Like Joshua about to take God’s people across Jordan, Paul needed the call to be courageous. The God encounter transforms meaningless chaos into a life filled with purpose. Paul would get to witness in Rome though the journey would have more twists and turns than direct movement. Paul would get to witness in Rome regardless of the natural, human, and spiritual obstacles he would encounter. He had a reason for cold nights in prison and the saddle sores from the midnight ride. He had a point to his story.

It is time for a God encounter that happens in prayer.

Dear Lord,

Sometimes my life story has definition and purpose. In those moments I have no question that the discipleship journey makes sense and all of my labors are not in vain. At other times I lose the plot behind my life. More misdirection and threats to my service fill those weeks and months than evidence of good stewardship.
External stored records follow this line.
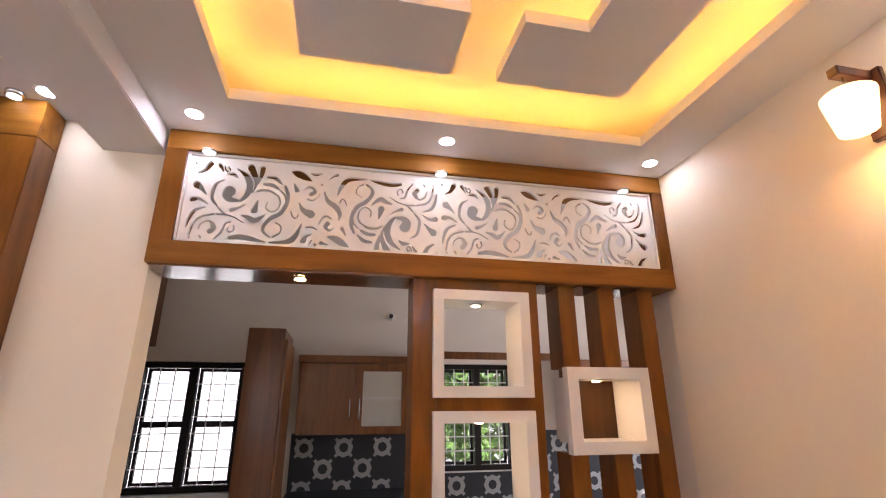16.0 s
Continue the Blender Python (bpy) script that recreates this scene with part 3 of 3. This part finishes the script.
divider = thing("room_divider", "varnished teak divider with openings for white niches", "divider")
DX0, DX1 = 6.925, 7.522
slots = [(1.597, 2.068), (1.075, 1.542), (0.55, 1.017)]
BX0, BX1 = 7.012, 7.466
part("stile", boxes((DX0, BX0 + 0.02, 7.51, 7.69, 0.0, JZ0 - 0.001), bevel=0.003), TEAK, divider)
part("stile", boxes((BX1 - 0.02, DX1, 7.51, 7.69, 0.0, JZ0 - 0.001), bevel=0.003), TEAK, divider)
levels = [0.0] + [v for s in reversed(slots) for v in s] + [JZ0 - 0.001]
for a, b in zip(levels[::2], levels[1::2]):
    part("crosspiece", boxes((BX0 + 0.021, BX1 - 0.021, 7.511, 7.689, a - (0.02 if a else 0), b + 0.02 if b < 2.1 else b)), TEAK, divider)
for a, b in slots:
    niche("box_niche", BX0, BX1, a, b, 7.475, 0.22, 0.047, None, "white open box niche with spot in the teak divider", NICHE_LENS, proud=0.034)
# The dark back colour stands in for the unlit inside of this niche.
niche("box_niche", 7.612, 8.018, 1.362, 1.728, 7.44, 0.24, 0.052, GROOVE, "white open box niche fixed across the teak slats", NICHE_LENS, proud=0.05)
for x0, x1 in ((7.642, 7.728), (7.856, 7.942), (8.075, 8.161)):
    for z0, z1 in ((0.0, 1.36), (1.730, JZ0 - 0.001)) if x1 < 8.0 else ((0.0, JZ0 - 0.001),):
        part("slat", boxes((x0, x1, 7.53, 7.68, z0, z1), bevel=0.003), TEAK, divider)

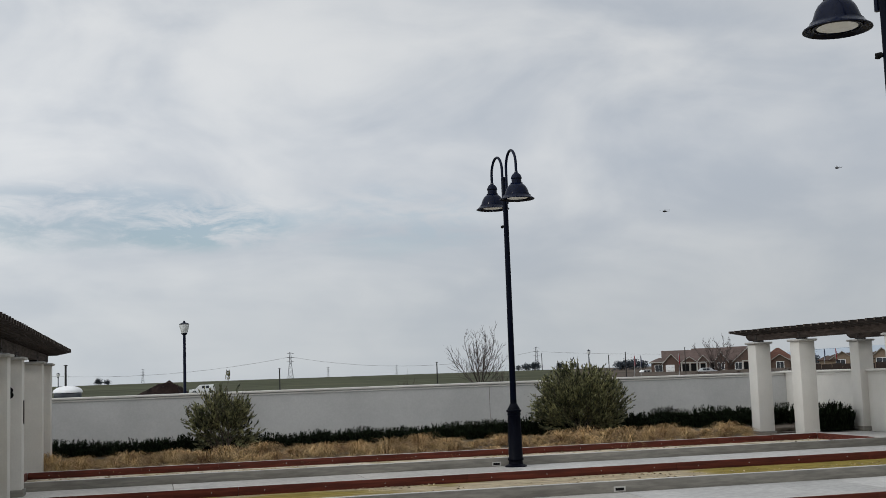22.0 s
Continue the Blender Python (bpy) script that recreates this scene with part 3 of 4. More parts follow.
def grass_row():
    x = -21.5
    i = 0
    while x < 0.4:
        for row in range(3):
            if x > (-1.3, -1.1, -0.9)[row]:
                continue
            y = 9.98 + row * 0.55 + rnd.uniform(-0.15, 0.15)
            g = new("grass_tuft", TUFTS[i % 6])
            s = rnd.uniform(0.62, 1.2) * (0.9 if x > -3.5 else 1.0)
            g.matrix_world = Matrix.LocRotScale((x + rnd.uniform(-0.15, 0.15) + row * 0.25, y, 0.02 if y < 10.15 else 0.125), Euler((0, 0, rnd.uniform(0, 6.28))), (s, s, s * rnd.uniform(0.75, 1.2)))
            tagged(g, "dry straw-coloured ornamental grass tuft in the bed", "grass", "grass tufts along the bed")
            i += 1
        x += rnd.uniform(0.4, 0.58)


grass_row()


def sprigs(n, rnd, h, spread, leaf):
    """Upright rosemary-like stems set with short leaves."""
    vs, fs = [], []
    for _ in range(n):
        a = rnd.uniform(0, 6.28)
        r = spread * math.sqrt(rnd.random())
        bx, by = r * math.cos(a), r * math.sin(a)
        hh = h * (0.6 + 0.58 * rnd.random() ** 1.8) * (1 - 0.25 * (r / spread) ** 2)
        lx, ly = rnd.uniform(-0.14, 0.14) * hh + bx * 0.15, rnd.uniform(-0.14, 0.14) * hh + by * 0.15
        m = 16
        for i in range(m):
            u = 0.12 + 0.88 * i / m
            px, py, pz = bx + lx * u, by + ly * u, hh * u
            b = rnd.uniform(0, 6.28)
            ca, sa = math.cos(b), math.sin(b)
            L = leaf * rnd.uniform(0.7, 1.2)
            k = len(vs)
            vs += [(px - sa * 0.013, py + ca * 0.013, pz), (px + sa * 0.013, py - ca * 0.013, pz), (px + ca * L + sa * 0.009, py + sa * L - ca * 0.009, pz + L * 1.7), (px + ca * L - sa * 0.009, py + sa * L + ca * 0.009, pz + L * 1.7)]
            fs.append((k, k + 1, k + 2, k + 3))
    return vs, fs


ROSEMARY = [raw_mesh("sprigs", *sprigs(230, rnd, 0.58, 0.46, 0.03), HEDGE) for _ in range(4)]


def hedge():
    x = -22.0
    i = 0
    while x < 2.2:
        s = rnd.uniform(0.66, 0.82) * (1.0 + 0.32 * min(1.0, max(0.0, (x + 9.0) / 6.0)))
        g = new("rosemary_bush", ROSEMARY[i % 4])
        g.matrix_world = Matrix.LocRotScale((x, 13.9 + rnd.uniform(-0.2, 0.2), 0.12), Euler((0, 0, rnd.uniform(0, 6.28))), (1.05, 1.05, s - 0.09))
        tagged(g, "dark green upright rosemary bush by the wall", "shrub", "rosemary hedge along the wall")
        x += rnd.uniform(0.5, 0.68)
        i += 1


hedge()


def limb(bm, p, way, length, r, rnd, depth, tips, wild=0.5, up=0.25, kids=(2, 3, 3), least=0.001):
    n = 4
    pts, d = [Vector(p)], Vector(way).normalized()
    for i in range(n):
        d = (d + Vector((rnd.uniform(-1, 1), rnd.uniform(-1, 1), rnd.uniform(-0.6, 1) * 1.0)) * 0.14 * wild * 2 + Vector((0, 0, up * 0.25))).normalized()
        pts.append(pts[-1] + d * length / n)
    tube(pts, [r * (1 - 0.55 * i / n) for i in range(n + 1)], 5 if r > 0.012 else 3, bm)
    tips.append((pts[-1], d))
    if depth:
        for k in range(rnd.choice(kids)):
            i = rnd.randint(1, n)
            a = rnd.uniform(0, 6.28)
            side = d.orthogonal().normalized()
            side = Matrix.Rotation(a, 3, d) @ side
            limb(bm, pts[i], d + side * rnd.uniform(0.55, 1.0) * wild * 1.7, length * rnd.uniform(0.55, 0.8), r * 0.5 * (1 - 0.3 * i / n) + least, rnd, depth - 1, tips, wild, up, kids, least)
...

Thank You for the record of Your people. If Joshua and Paul needed words of courage in uncertain times, then perhaps I am in good company. I know that I heard from You again on September 25 this year. In the dream You reminded me that You have a work for Sherri and me. You reminded me that all parts of Your body play a significant role in Your work to reconcile all things to Yourself. You gave me enough detail to know my story fits in your kingdom plot.

Forgive me of the despair I feel when I lose the plot and when I try to help You fix the story. You have spoken. I have heard. Your stewardship of Paul’s life and my life is without question. Your stewardship of all my brothers’ and sisters’ lives is without question. We are in Your story. You are the Author and Finisher of our faith. I pray for our courage to face chaotic as well as clearly productive times in the same way … by trusting You.

Today I sense the courage it takes to pray Thy Kingdom come, Thy will be done. You have spoken courage into our lives. Your call to be courageous reminds us that our old nature will question our place in the story from time to time. As courageous disciples we will trust You.